The brief but sparkling details that Verwer provides for his readers make for an engaging chronological overview of Fischer’s tumultuous life.  Each quotation that heads a chapter helps stimulate interest by relating to some aspect of Bobby’s life.  For instance, Chapter 1 is titled, “Children who grow up without a parent become wolves,” alluding to Bobby’s growing up with his single mother Regina.  Chapter 4 is even blunter: “I’m Bobby Fischer, the greatest chess player.”  This was Bobby’s (failed) pick-up line with a girl on the beach.
The details in the stories are entertaining, yet spare, as befits an introduction.  Seasoned devotees of Bobby Fischer may enjoy having this book in their collections, but are unlikely to learn much new.  On the other hand, newcomers to Fischer should find this book an enjoyable intro that may spark their interest to learn more.
Verwer is especially masterful when he uses Fischer’s own words, or those of other related parties, to demonstrate Fischer’s moods, philosophies on life, or motives. For example, in the first Chapter, Fischer’s warped mentality comes across from his attitudes on school (bad, useless, waste of time – maybe not so warped if you happen to agree with him), aristocrats (good as long as they dress properly as millionaires should), and Russians (a bunch of Communist cheaters).  The brief highlights from the big 1972 and 1992 tournaments are well-chosen to give the flavor of the uproar that often accompanied Fischer’s tournament play.  An especially neat anecdote on pg. 35, narrates Schmid’s obligation to make Fischer and Spassky play Round 3 by pushing them down in their chairs (to quell an ongoing quarrel) with the peremptory order, “Play chess!”  Had Schmid not done this, the text implies, Fischer might well have skipped out altogether, and history would have been completely different.
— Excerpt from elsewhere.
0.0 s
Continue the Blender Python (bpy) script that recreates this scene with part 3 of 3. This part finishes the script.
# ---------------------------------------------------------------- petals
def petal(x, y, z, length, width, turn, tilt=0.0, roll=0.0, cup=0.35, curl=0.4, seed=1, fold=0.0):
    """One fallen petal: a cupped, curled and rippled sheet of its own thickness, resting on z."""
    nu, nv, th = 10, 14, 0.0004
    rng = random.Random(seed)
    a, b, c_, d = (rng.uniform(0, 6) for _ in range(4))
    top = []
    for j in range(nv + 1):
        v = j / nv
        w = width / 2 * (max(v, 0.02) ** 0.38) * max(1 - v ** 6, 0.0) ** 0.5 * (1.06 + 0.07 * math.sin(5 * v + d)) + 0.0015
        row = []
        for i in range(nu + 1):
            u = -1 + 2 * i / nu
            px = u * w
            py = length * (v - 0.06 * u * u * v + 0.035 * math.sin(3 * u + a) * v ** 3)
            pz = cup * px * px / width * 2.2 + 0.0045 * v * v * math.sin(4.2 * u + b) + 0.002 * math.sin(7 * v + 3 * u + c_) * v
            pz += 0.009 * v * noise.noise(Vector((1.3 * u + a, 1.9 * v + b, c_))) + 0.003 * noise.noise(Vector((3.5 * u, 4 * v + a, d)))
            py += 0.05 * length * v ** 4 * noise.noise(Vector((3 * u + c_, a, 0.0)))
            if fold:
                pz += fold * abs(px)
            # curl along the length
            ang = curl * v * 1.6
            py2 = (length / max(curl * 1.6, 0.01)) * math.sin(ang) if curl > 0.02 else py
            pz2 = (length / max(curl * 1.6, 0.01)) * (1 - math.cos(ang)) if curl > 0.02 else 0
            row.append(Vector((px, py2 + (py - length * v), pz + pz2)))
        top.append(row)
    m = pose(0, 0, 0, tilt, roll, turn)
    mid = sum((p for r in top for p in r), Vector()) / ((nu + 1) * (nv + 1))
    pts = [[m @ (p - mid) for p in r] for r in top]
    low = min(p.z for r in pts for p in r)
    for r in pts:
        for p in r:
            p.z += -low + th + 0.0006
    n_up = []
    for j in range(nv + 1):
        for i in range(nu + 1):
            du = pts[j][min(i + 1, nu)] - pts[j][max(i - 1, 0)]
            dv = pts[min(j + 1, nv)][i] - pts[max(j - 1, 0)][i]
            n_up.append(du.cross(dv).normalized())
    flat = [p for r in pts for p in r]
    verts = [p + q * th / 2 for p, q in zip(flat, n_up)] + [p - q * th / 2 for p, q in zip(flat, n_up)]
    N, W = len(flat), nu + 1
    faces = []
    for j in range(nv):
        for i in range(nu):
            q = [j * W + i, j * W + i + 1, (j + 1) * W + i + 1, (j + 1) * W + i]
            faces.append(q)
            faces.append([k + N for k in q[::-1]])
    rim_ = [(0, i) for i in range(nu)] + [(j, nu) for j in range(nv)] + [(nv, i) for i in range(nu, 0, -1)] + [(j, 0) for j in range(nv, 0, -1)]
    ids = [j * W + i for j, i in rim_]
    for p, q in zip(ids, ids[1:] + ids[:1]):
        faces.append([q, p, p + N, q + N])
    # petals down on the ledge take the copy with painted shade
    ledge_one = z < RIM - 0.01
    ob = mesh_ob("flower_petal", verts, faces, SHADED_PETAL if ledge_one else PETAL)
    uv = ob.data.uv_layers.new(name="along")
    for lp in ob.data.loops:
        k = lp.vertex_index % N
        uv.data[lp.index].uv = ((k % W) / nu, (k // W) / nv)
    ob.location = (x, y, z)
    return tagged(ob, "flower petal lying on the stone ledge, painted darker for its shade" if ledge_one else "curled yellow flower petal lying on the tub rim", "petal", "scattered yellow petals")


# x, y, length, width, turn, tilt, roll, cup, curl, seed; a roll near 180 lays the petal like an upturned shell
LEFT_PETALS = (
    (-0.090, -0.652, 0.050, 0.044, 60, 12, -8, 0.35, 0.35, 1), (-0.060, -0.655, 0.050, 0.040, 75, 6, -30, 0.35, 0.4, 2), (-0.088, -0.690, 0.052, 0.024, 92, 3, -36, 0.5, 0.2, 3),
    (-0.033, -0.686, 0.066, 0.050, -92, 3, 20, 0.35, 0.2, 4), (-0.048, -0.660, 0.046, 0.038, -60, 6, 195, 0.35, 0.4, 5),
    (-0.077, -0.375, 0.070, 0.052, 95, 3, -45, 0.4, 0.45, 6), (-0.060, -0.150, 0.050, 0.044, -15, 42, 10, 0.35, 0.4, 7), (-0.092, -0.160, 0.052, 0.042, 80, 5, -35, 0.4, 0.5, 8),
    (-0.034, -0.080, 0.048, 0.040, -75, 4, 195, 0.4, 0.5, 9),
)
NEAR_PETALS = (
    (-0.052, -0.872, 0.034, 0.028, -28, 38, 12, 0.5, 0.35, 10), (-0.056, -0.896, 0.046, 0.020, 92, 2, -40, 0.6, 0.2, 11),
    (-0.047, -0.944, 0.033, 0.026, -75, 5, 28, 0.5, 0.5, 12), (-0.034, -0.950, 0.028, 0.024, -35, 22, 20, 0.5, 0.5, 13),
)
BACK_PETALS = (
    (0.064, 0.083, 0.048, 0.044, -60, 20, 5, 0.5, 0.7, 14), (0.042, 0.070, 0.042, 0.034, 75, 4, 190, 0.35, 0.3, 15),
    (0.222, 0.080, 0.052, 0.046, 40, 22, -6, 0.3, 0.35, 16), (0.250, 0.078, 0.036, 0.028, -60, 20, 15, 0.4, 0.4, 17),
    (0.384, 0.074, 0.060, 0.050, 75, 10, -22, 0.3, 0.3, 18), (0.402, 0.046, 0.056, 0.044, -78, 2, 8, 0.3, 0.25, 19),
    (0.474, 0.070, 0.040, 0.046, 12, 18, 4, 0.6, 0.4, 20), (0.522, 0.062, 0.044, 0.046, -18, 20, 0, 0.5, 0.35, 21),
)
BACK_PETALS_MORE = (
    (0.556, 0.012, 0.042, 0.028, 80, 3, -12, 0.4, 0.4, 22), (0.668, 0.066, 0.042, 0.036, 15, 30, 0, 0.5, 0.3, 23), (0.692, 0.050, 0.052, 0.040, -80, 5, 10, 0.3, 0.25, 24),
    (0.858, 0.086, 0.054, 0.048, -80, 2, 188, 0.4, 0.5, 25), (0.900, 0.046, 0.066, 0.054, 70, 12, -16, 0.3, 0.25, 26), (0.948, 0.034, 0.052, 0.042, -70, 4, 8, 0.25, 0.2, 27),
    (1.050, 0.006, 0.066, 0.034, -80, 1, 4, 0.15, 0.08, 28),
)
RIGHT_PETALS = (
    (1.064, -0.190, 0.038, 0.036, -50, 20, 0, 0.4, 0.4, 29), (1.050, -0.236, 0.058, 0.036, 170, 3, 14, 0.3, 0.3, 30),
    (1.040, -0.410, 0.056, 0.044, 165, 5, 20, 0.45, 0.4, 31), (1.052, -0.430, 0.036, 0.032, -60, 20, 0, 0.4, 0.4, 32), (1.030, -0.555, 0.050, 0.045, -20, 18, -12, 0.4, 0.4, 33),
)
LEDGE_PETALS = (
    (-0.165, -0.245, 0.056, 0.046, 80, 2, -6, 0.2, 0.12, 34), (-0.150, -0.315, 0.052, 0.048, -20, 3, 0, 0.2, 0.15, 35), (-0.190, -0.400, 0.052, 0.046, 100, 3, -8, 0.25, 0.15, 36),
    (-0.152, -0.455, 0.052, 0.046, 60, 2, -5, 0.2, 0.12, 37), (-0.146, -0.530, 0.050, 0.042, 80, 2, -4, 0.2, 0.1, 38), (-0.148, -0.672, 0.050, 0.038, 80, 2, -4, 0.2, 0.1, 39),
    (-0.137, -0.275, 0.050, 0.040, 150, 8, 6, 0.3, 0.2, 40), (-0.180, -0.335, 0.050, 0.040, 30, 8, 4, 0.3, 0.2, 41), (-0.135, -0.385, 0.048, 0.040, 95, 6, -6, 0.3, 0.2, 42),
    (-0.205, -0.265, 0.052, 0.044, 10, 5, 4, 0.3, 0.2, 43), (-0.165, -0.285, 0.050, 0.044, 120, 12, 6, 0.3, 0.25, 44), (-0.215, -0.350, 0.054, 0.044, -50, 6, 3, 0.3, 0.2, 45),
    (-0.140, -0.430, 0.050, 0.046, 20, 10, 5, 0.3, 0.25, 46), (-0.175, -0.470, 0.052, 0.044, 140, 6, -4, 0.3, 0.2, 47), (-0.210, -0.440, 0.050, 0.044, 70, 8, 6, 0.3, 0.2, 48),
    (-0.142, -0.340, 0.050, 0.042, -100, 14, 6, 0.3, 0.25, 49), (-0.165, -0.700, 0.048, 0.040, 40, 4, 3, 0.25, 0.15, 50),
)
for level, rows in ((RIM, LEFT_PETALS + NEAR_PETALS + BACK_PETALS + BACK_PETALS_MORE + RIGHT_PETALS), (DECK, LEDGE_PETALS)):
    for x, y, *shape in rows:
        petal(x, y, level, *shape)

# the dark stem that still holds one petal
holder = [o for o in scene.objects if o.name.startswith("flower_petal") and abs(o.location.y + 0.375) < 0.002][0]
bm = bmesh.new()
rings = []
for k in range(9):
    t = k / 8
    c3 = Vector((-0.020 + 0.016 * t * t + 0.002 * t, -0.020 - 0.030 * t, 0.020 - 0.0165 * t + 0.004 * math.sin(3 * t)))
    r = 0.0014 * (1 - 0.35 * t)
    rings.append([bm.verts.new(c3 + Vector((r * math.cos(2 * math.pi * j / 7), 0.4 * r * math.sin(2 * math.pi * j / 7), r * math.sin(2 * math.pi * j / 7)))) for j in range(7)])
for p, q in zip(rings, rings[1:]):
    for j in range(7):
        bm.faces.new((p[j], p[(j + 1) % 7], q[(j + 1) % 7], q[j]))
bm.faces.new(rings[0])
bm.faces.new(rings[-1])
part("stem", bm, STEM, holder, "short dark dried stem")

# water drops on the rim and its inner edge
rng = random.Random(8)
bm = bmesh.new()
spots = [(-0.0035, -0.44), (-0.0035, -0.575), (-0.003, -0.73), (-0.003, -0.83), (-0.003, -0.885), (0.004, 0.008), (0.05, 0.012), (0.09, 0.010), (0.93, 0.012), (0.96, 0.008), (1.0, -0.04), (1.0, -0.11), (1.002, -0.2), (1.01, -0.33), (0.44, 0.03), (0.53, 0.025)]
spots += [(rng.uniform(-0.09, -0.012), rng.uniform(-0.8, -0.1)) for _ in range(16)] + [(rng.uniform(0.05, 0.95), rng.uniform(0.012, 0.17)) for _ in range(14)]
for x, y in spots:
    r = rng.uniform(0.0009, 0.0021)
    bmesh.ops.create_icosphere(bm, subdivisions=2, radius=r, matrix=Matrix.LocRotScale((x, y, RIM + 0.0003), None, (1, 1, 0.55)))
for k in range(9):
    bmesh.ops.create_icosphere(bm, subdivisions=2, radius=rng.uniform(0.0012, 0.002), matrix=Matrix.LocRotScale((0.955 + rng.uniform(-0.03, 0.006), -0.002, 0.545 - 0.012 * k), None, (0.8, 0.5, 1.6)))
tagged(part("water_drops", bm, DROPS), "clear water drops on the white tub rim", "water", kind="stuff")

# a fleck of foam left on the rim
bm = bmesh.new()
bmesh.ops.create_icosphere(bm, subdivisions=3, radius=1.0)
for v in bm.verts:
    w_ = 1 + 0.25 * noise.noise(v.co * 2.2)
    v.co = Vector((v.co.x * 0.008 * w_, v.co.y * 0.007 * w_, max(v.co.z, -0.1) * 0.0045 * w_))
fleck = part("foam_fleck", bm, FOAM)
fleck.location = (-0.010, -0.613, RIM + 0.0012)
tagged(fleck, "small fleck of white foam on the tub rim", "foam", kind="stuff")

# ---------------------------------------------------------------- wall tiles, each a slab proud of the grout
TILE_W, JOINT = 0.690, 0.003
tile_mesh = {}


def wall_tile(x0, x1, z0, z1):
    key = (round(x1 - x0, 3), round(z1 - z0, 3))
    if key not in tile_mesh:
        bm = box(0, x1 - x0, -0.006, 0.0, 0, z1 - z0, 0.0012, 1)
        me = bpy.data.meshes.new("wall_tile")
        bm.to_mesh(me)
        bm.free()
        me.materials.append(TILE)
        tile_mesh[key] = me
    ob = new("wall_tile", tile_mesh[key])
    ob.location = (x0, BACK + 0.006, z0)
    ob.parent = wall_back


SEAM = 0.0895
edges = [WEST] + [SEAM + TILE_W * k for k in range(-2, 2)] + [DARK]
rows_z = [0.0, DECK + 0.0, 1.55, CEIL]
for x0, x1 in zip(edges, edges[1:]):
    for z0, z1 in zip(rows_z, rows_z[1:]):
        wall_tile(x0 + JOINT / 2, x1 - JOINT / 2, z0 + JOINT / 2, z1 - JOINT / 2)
Some descriptions are brief to a fault.  With the 1961 tournament with Reshevsky, for example, we are given the assertion, “Fischer refused to cooperate with the sponsor”, when the latter wanted to change the time and date of a scheduled game.  This makes it sound as if the trouble was all Fischer’s fault.  In fact there was a big imbroglio over, first, Reshevsky’s need to observe the Jewish Sabbath and, second, a further subsequent rescheduling after Fischer had reluctantly agreed to the first.  Verwer does not, it seems, give this historical event proper justice, so that in general his accuracy may be subject to question.
Despite this caveat, I am deeply impressed with this book.  It should whet a new devotee’s hunger for reading more about this great yet puzzling American genius. While this book may be too simplistic for some, this reviewer gives this book very high recommendation.